◆ **Work instructions**: From the listing below, copy only the lines running from the line that contains "way = (m.to_3x3()" to the line that contains "hit, place, normal, _, ob, _", both included.

◆ **Information shown**:
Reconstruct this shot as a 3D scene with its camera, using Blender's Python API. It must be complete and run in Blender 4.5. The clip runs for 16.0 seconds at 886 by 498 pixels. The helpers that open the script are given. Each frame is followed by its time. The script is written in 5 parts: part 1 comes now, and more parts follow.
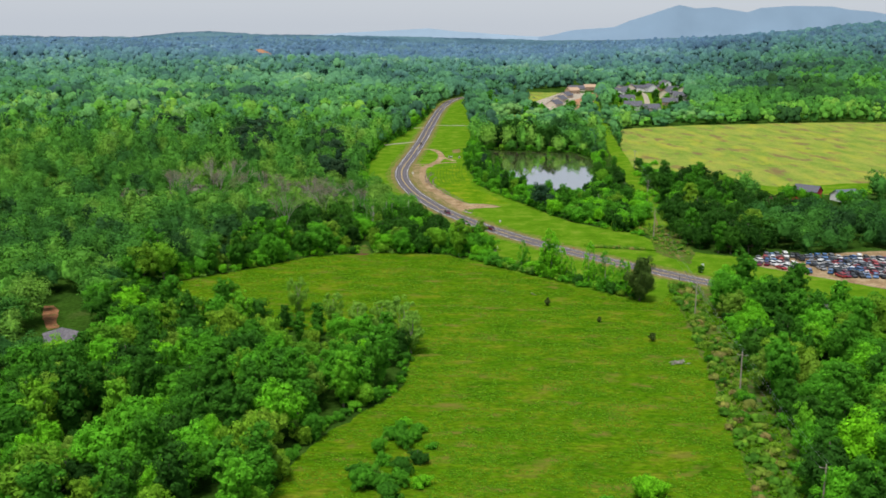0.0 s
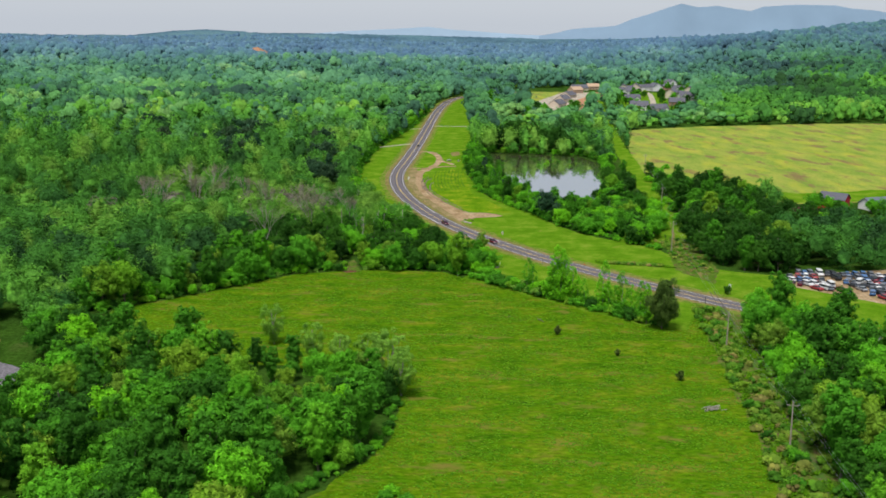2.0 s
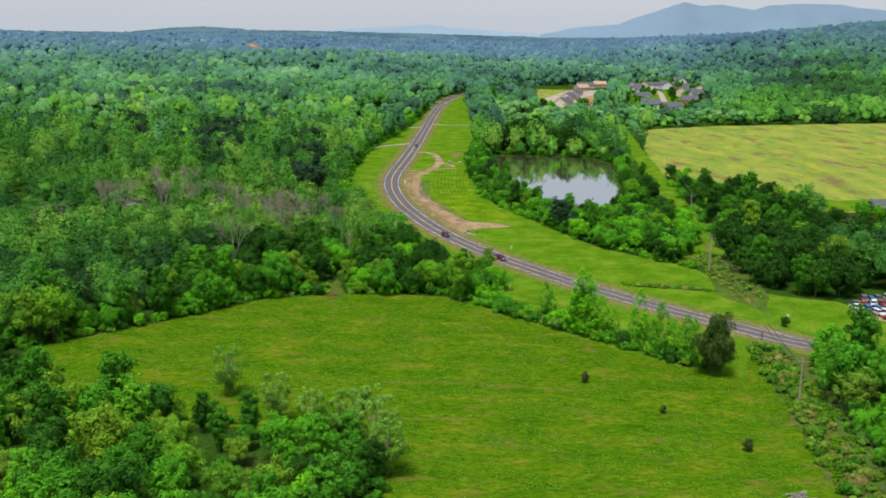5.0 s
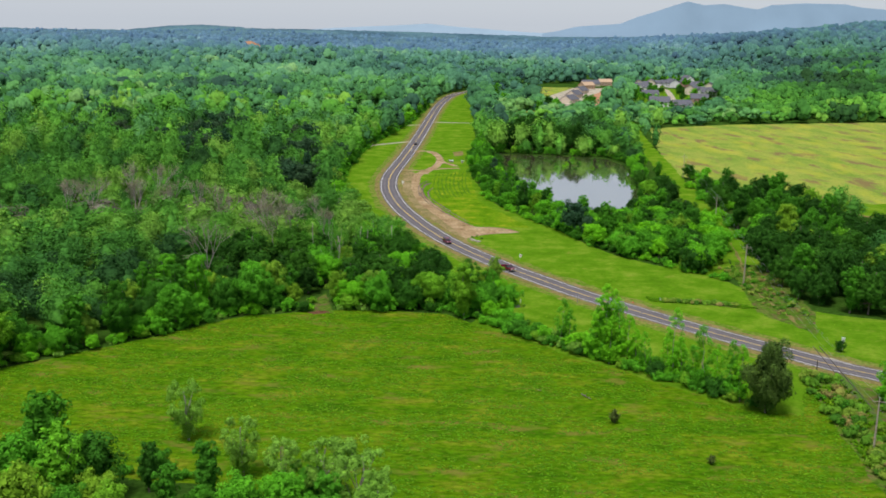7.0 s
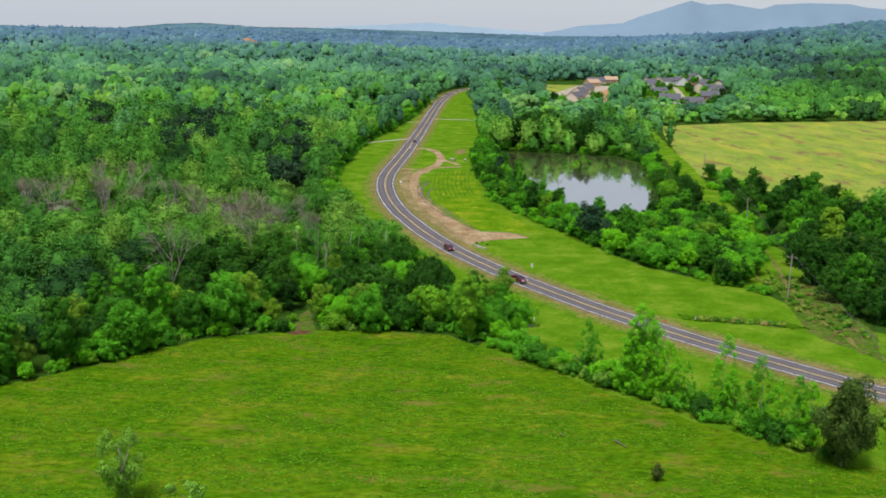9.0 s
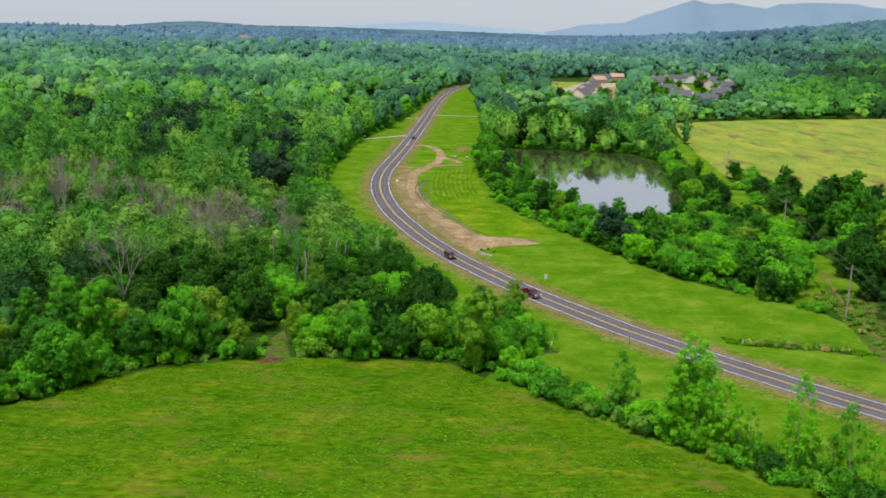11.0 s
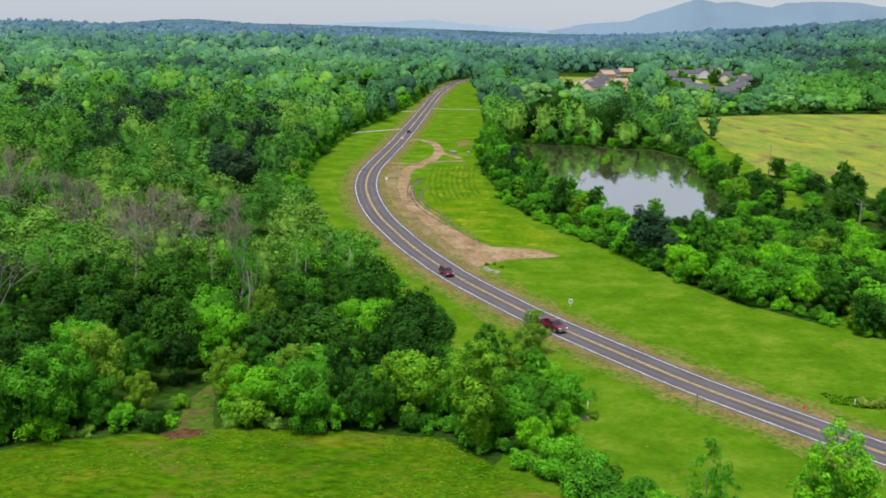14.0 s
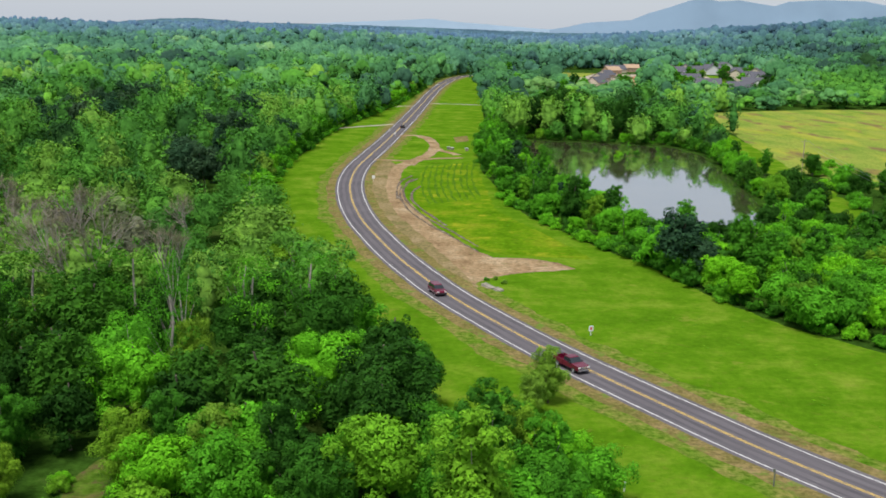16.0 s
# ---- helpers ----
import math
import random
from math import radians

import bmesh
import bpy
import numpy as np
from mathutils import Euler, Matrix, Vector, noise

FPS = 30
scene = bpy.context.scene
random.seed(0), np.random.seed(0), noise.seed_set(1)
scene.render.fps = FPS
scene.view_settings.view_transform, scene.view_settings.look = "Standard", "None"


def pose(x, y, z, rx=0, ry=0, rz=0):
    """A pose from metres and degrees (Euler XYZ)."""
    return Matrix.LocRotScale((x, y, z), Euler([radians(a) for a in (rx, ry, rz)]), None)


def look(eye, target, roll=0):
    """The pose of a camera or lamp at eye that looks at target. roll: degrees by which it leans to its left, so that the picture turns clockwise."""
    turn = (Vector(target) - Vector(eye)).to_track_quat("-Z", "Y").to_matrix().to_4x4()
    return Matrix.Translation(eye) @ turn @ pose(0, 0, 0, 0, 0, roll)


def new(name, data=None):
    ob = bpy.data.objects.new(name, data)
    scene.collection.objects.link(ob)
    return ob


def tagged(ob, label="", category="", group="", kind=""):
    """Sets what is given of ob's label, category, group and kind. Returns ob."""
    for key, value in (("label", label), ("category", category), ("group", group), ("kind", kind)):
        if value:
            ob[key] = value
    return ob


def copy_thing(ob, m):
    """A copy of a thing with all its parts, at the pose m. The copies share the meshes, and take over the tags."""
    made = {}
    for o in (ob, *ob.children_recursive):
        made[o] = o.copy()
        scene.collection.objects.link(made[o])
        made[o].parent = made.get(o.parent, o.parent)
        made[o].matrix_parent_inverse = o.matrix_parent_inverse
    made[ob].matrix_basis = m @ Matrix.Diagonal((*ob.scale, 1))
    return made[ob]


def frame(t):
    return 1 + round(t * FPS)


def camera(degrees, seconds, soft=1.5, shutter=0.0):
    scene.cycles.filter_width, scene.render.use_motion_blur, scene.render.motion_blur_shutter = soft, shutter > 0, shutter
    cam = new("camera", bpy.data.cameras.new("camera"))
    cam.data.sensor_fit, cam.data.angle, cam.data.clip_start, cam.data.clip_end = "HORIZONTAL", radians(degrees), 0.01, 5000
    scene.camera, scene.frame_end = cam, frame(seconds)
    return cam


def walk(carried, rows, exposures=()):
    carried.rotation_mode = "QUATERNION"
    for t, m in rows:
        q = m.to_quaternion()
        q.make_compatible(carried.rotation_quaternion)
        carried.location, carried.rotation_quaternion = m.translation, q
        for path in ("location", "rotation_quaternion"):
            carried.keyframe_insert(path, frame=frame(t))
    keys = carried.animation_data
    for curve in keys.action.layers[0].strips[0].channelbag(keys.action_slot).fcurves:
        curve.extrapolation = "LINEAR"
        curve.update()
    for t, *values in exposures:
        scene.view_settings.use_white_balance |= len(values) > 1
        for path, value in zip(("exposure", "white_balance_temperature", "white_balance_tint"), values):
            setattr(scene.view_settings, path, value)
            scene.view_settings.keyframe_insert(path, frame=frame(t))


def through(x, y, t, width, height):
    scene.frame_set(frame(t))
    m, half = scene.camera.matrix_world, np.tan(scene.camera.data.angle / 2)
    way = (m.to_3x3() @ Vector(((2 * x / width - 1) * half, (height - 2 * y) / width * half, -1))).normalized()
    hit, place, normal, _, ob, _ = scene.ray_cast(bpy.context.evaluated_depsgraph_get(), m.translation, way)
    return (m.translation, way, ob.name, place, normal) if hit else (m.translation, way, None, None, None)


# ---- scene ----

◆ **Exercise answer**:
    way = (m.to_3x3() @ Vector(((2 * x / width - 1) * half, (height - 2 * y) / width * half, -1))).normalized()
    hit, place, normal, _, ob, _ = scene.ray_cast(bpy.context.evaluated_depsgraph_get(), m.translation, way)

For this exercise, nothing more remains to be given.